── Data block ──
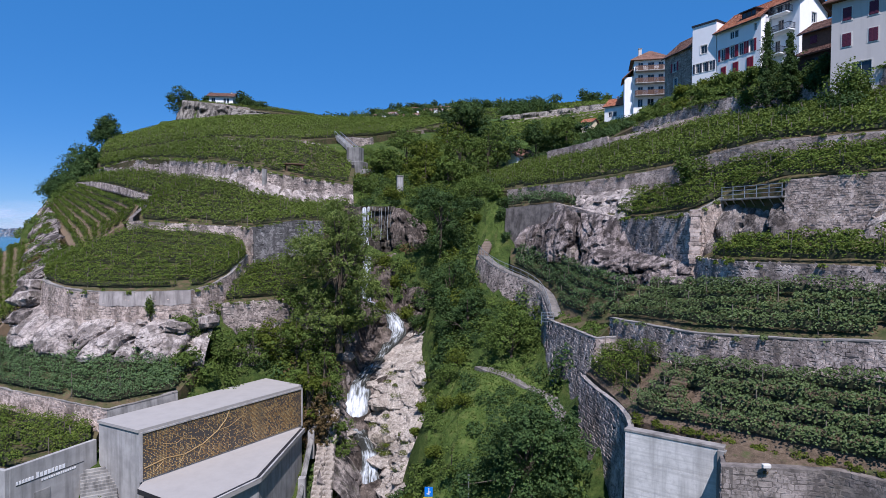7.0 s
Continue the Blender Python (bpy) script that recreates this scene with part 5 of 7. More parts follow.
# ---- the pavilion with the perforated front ----
def gold_panel_mat():
    """Dark sheet with small gold discs, denser in drifts and veined like a leaf."""
    k = Mat("gold_pixel_panel", 0.45, 0.3, 0.4)
    cell = k.n.new("ShaderNodeTexVoronoi")
    cell.voronoi_dimensions = "2D"
    cell.inputs["Scale"].default_value = 7.4
    cell.inputs["Randomness"].default_value = 0.12
    flat, join = k.n.new("ShaderNodeSeparateXYZ"), k.n.new("ShaderNodeCombineXYZ")
    k.l.new(k.co, flat.inputs[0])
    k.l.new(flat.outputs["X"], join.inputs["X"])
    k.l.new(flat.outputs["Z"], join.inputs["Y"])
    k.l.new(join.outputs[0], cell.inputs["Vector"])
    drift = k.noise(0.28, 3, 0.55)
    pick = k.n.new("ShaderNodeSeparateColor")
    k.l.new(cell.outputs["Color"], pick.inputs[0])
    lum = k.math("ADD", k.math("MULTIPLY", drift, 1.7), k.math("MULTIPLY", pick.outputs[0], 0.6))
    on = k.math("MULTIPLY", k.math("LESS_THAN", cell.outputs["Distance"], 0.38), k.math("GREATER_THAN", lum, 1.02))
    tone = k.ramp(pick.outputs[1], [(0.0, (0.28, 0.14, 0.04)), (0.5, (0.42, 0.26, 0.085)), (1.0, (0.56, 0.42, 0.20))])
    return k.color(k.mix(on, (0.072, 0.064, 0.058), tone)).m


VEIN = make_plain("vein_gold", (0.30, 0.20, 0.085), 0.6, 0.1)


def pavilion():
    ob = thing("pavilion", "long concrete pavilion with a gold-dotted dark front panel", "building")
    A, B, C, D = (-30.9, 52.05), (-26.1, 49.5), (-16.05, 64.8), (-20.9, 67.8)
    part("upper_box", prism_bm([A, B, C, D], -2.5, 7.35), CONCRETE, ob)
    cen = np.mean([A, B, C, D], axis=0)

    def grow(p, k):
        d = np.array(p) - cen
        return tuple(cen + d * (1 + k / np.linalg.norm(d)))

    part("roof_slab", prism_bm([grow(p, 0.12) for p in (A, B, C, D)], 7.354, 7.6), ROOF_SLAB, ob, "pale flat gravel roof")
    f = Vector((C[0] - B[0], C[1] - B[1], 0)).normalized()
    L = math.dist(B, C)
    ang = math.degrees(math.atan2(f.y, f.x))
    pan = part("front_panel", box_bm(0.25, L - 0.15, -0.06, -0.004, 3.25, 7.2), gold_panel_mat(), ob, "dark panel dotted with gold")
    pan.matrix_basis = pose(B[0], B[1], 0, 0, 0, ang)
    for pts, w in ((((0.4, 4.2), (2.4, 4.5), (4.2, 4.3), (6.0, 4.7), (7.6, 5.5), (8.6, 6.4), (8.9, 7.1)), 0.05), (((6.0, 4.7), (5.2, 5.4), (4.0, 5.8), (3.0, 6.5)), 0.04), (((6.0, 4.7), (5.6, 3.9), (5.7, 3.4)), 0.04), (((2.4, 4.5), (1.6, 5.4), (0.6, 5.9)), 0.035), (((4.2, 4.3), (3.6, 3.5)), 0.03), (((4.0, 5.8), (3.4, 5.5), (2.2, 5.8)), 0.03), (((7.6, 5.5), (9.0, 5.6), (10.5, 6.2)), 0.03), (((2.4, 4.5), (1.4, 3.7)), 0.03)):
        q = part("vein", tube_bm([(x, -0.062, z) for x, z in pts], w * 1.15, 4), VEIN, ob, "pale gold leaf vein on the panel")
        q.matrix_basis = pose(B[0], B[1], 0, 0, 0, ang) @ Matrix.Diagonal((1, 1, 1, 1))
    bm = bmesh.new()
    for x0, x1, z0, z1 in ((0.0, 0.25, 3.15, 7.34), (L - 0.15, L, 3.15, 7.34), (0.25, L - 0.15, 7.2, 7.34)):
        box_bm(x0, x1, -0.14, -0.004, z0, z1, bm=bm)
    fr = part("panel_frame", bm, CONCRETE, ob)
    fr.matrix_basis = pose(B[0], B[1], 0, 0, 0, ang)
    E, F, G, H = (-25.6, 48.3), (-19.4, 44.55), (-16.2, 50.7), (-15.5, 64.0)
    part("lower_roof", prism_bm([E, F, G, H, (-16.3, 64.4), (-25.9, 49.7)], 2.75, 3.1), ROOF_SLAB, ob, "pale entrance roof with dark edge strip")
    part("lower_body", prism_bm([(-19.9, 45.3), (-16.5, 50.9), (-15.8, 63.8), (-17.5, 62.5), (-20.5, 56.0)], -4.0, 2.745), CONCRETE, ob)
    for a, b in ((F, G), (G, H)):
        d = Vector((b[0] - a[0], b[1] - a[1], 0))
        L2 = d.length
        m = pose(a[0], a[1], 0, 0, 0, math.degrees(math.atan2(d.y, d.x)))
        q = part("parapet", box_bm(0.02, L2 - 0.02, 0.0, 0.16, 3.104, 3.2, 0.02), CONCRETE, ob)
        q.matrix_basis = m
        q = part("gutter_strip", box_bm(0.05, L2 - 0.05, 0.18, 0.52, 3.104, 3.13), METAL_D, ob, "dark gutter strip")
        q.matrix_basis = m
    d = Vector((F[0] - E[0], F[1] - E[1], 0))
    m = pose(E[0], E[1], 0, 0, 0, math.degrees(math.atan2(d.y, d.x)))
    for k in range(5):
        g = part("glass_door", box_bm(0.1 + 1.35 * k, 1.35 + 1.35 * k, 0.9, 0.95, -2.0, 2.7), GLASS, ob, "dark entrance glazing")
        g.matrix_basis = m
    e = part("fascia", box_bm(0, d.length, -0.04, -0.003, 2.7, 3.12), METAL_D, ob)
    e.matrix_basis = m
    # forecourt wall with lettering
    W0, W1 = (-33.75, 45.0), (-30.98, 52.0)
    wl = thing("forecourt_wall", "grey concrete wall with white lettering beside the pavilion", "wall")
    d = Vector((W1[0] - W0[0], W1[1] - W0[1], 0))
    m = pose(W0[0], W0[1], 0, 0, 0, math.degrees(math.atan2(d.y, d.x)))
    body = part("body", box_bm(0, d.length - 0.1, 0, 0.35, -3.2, 5.95, 0.02), CONCRETE, wl)
    body.matrix_basis = m
    side = part("return_wall", box_bm(-0.004, -0.35, 0.0, 14.0, -3.2, 5.95, 0.02), CONCRETE, wl)
    side.matrix_basis = m
    hatch = part("hatch", box_bm(1.9, 3.2, -0.03, -0.003, 0.6, 3.4, 0.01), CONCRETE_W, wl, "flush metal hatch")
    hatch.matrix_basis = m
    bar = part("text_rule", box_bm(0.5, 6.2, -0.02, -0.003, 4.42, 4.46), METAL_D, wl)
    bar.matrix_basis = m
    bm = bmesh.new()
    for k in range(6):
        box_bm(0.5 + 0.24 * k, 0.66 + 0.24 * k, -0.03, -0.004, 4.5, 4.76, bm=bm)
    for k in range(8):
        box_bm(2.1 + 0.31 * k, 2.31 + 0.31 * k, -0.03, -0.004, 4.5, 4.95 if k == 0 else 4.84, bm=bm)
    for k in range(15):
        box_bm(2.5 + 0.2 * k, 2.63 + 0.2 * k, -0.03, -0.004, 4.12, 4.28, bm=bm)
    s = part("lettering", bm, PLASTER_W, wl, "white raised lettering")
    s.matrix_basis = m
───
Directions for this task:
Print the complete listing exactly, apart from any pictures.

Full solution:
7.0 s
Continue the Blender Python (bpy) script that recreates this scene with part 5 of 7. More parts follow.
# ---- the pavilion with the perforated front ----
def gold_panel_mat():
    """Dark sheet with small gold discs, denser in drifts and veined like a leaf."""
    k = Mat("gold_pixel_panel", 0.45, 0.3, 0.4)
    cell = k.n.new("ShaderNodeTexVoronoi")
    cell.voronoi_dimensions = "2D"
    cell.inputs["Scale"].default_value = 7.4
    cell.inputs["Randomness"].default_value = 0.12
    flat, join = k.n.new("ShaderNodeSeparateXYZ"), k.n.new("ShaderNodeCombineXYZ")
    k.l.new(k.co, flat.inputs[0])
    k.l.new(flat.outputs["X"], join.inputs["X"])
    k.l.new(flat.outputs["Z"], join.inputs["Y"])
    k.l.new(join.outputs[0], cell.inputs["Vector"])
    drift = k.noise(0.28, 3, 0.55)
    pick = k.n.new("ShaderNodeSeparateColor")
    k.l.new(cell.outputs["Color"], pick.inputs[0])
    lum = k.math("ADD", k.math("MULTIPLY", drift, 1.7), k.math("MULTIPLY", pick.outputs[0], 0.6))
    on = k.math("MULTIPLY", k.math("LESS_THAN", cell.outputs["Distance"], 0.38), k.math("GREATER_THAN", lum, 1.02))
    tone = k.ramp(pick.outputs[1], [(0.0, (0.28, 0.14, 0.04)), (0.5, (0.42, 0.26, 0.085)), (1.0, (0.56, 0.42, 0.20))])
    return k.color(k.mix(on, (0.072, 0.064, 0.058), tone)).m


VEIN = make_plain("vein_gold", (0.30, 0.20, 0.085), 0.6, 0.1)


def pavilion():
    ob = thing("pavilion", "long concrete pavilion with a gold-dotted dark front panel", "building")
    A, B, C, D = (-30.9, 52.05), (-26.1, 49.5), (-16.05, 64.8), (-20.9, 67.8)
    part("upper_box", prism_bm([A, B, C, D], -2.5, 7.35), CONCRETE, ob)
    cen = np.mean([A, B, C, D], axis=0)

    def grow(p, k):
        d = np.array(p) - cen
        return tuple(cen + d * (1 + k / np.linalg.norm(d)))

    part("roof_slab", prism_bm([grow(p, 0.12) for p in (A, B, C, D)], 7.354, 7.6), ROOF_SLAB, ob, "pale flat gravel roof")
    f = Vector((C[0] - B[0], C[1] - B[1], 0)).normalized()
    L = math.dist(B, C)
    ang = math.degrees(math.atan2(f.y, f.x))
    pan = part("front_panel", box_bm(0.25, L - 0.15, -0.06, -0.004, 3.25, 7.2), gold_panel_mat(), ob, "dark panel dotted with gold")
    pan.matrix_basis = pose(B[0], B[1], 0, 0, 0, ang)
    for pts, w in ((((0.4, 4.2), (2.4, 4.5), (4.2, 4.3), (6.0, 4.7), (7.6, 5.5), (8.6, 6.4), (8.9, 7.1)), 0.05), (((6.0, 4.7), (5.2, 5.4), (4.0, 5.8), (3.0, 6.5)), 0.04), (((6.0, 4.7), (5.6, 3.9), (5.7, 3.4)), 0.04), (((2.4, 4.5), (1.6, 5.4), (0.6, 5.9)), 0.035), (((4.2, 4.3), (3.6, 3.5)), 0.03), (((4.0, 5.8), (3.4, 5.5), (2.2, 5.8)), 0.03), (((7.6, 5.5), (9.0, 5.6), (10.5, 6.2)), 0.03), (((2.4, 4.5), (1.4, 3.7)), 0.03)):
        q = part("vein", tube_bm([(x, -0.062, z) for x, z in pts], w * 1.15, 4), VEIN, ob, "pale gold leaf vein on the panel")
        q.matrix_basis = pose(B[0], B[1], 0, 0, 0, ang) @ Matrix.Diagonal((1, 1, 1, 1))
    bm = bmesh.new()
    for x0, x1, z0, z1 in ((0.0, 0.25, 3.15, 7.34), (L - 0.15, L, 3.15, 7.34), (0.25, L - 0.15, 7.2, 7.34)):
        box_bm(x0, x1, -0.14, -0.004, z0, z1, bm=bm)
    fr = part("panel_frame", bm, CONCRETE, ob)
    fr.matrix_basis = pose(B[0], B[1], 0, 0, 0, ang)
    E, F, G, H = (-25.6, 48.3), (-19.4, 44.55), (-16.2, 50.7), (-15.5, 64.0)
    part("lower_roof", prism_bm([E, F, G, H, (-16.3, 64.4), (-25.9, 49.7)], 2.75, 3.1), ROOF_SLAB, ob, "pale entrance roof with dark edge strip")
    part("lower_body", prism_bm([(-19.9, 45.3), (-16.5, 50.9), (-15.8, 63.8), (-17.5, 62.5), (-20.5, 56.0)], -4.0, 2.745), CONCRETE, ob)
    for a, b in ((F, G), (G, H)):
        d = Vector((b[0] - a[0], b[1] - a[1], 0))
        L2 = d.length
        m = pose(a[0], a[1], 0, 0, 0, math.degrees(math.atan2(d.y, d.x)))
        q = part("parapet", box_bm(0.02, L2 - 0.02, 0.0, 0.16, 3.104, 3.2, 0.02), CONCRETE, ob)
        q.matrix_basis = m
        q = part("gutter_strip", box_bm(0.05, L2 - 0.05, 0.18, 0.52, 3.104, 3.13), METAL_D, ob, "dark gutter strip")
        q.matrix_basis = m
    d = Vector((F[0] - E[0], F[1] - E[1], 0))
    m = pose(E[0], E[1], 0, 0, 0, math.degrees(math.atan2(d.y, d.x)))
    for k in range(5):
        g = part("glass_door", box_bm(0.1 + 1.35 * k, 1.35 + 1.35 * k, 0.9, 0.95, -2.0, 2.7), GLASS, ob, "dark entrance glazing")
        g.matrix_basis = m
    e = part("fascia", box_bm(0, d.length, -0.04, -0.003, 2.7, 3.12), METAL_D, ob)
    e.matrix_basis = m
    # forecourt wall with lettering
    W0, W1 = (-33.75, 45.0), (-30.98, 52.0)
    wl = thing("forecourt_wall", "grey concrete wall with white lettering beside the pavilion", "wall")
    d = Vector((W1[0] - W0[0], W1[1] - W0[1], 0))
    m = pose(W0[0], W0[1], 0, 0, 0, math.degrees(math.atan2(d.y, d.x)))
    body = part("body", box_bm(0, d.length - 0.1, 0, 0.35, -3.2, 5.95, 0.02), CONCRETE, wl)
    body.matrix_basis = m
    side = part("return_wall", box_bm(-0.004, -0.35, 0.0, 14.0, -3.2, 5.95, 0.02), CONCRETE, wl)
    side.matrix_basis = m
    hatch = part("hatch", box_bm(1.9, 3.2, -0.03, -0.003, 0.6, 3.4, 0.01), CONCRETE_W, wl, "flush metal hatch")
    hatch.matrix_basis = m
    bar = part("text_rule", box_bm(0.5, 6.2, -0.02, -0.003, 4.42, 4.46), METAL_D, wl)
    bar.matrix_basis = m
    bm = bmesh.new()
    for k in range(6):
        box_bm(0.5 + 0.24 * k, 0.66 + 0.24 * k, -0.03, -0.004, 4.5, 4.76, bm=bm)
    for k in range(8):
        box_bm(2.1 + 0.31 * k, 2.31 + 0.31 * k, -0.03, -0.004, 4.5, 4.95 if k == 0 else 4.84, bm=bm)
    for k in range(15):
        box_bm(2.5 + 0.2 * k, 2.63 + 0.2 * k, -0.03, -0.004, 4.12, 4.28, bm=bm)
    s = part("lettering", bm, PLASTER_W, wl, "white raised lettering")
    s.matrix_basis = m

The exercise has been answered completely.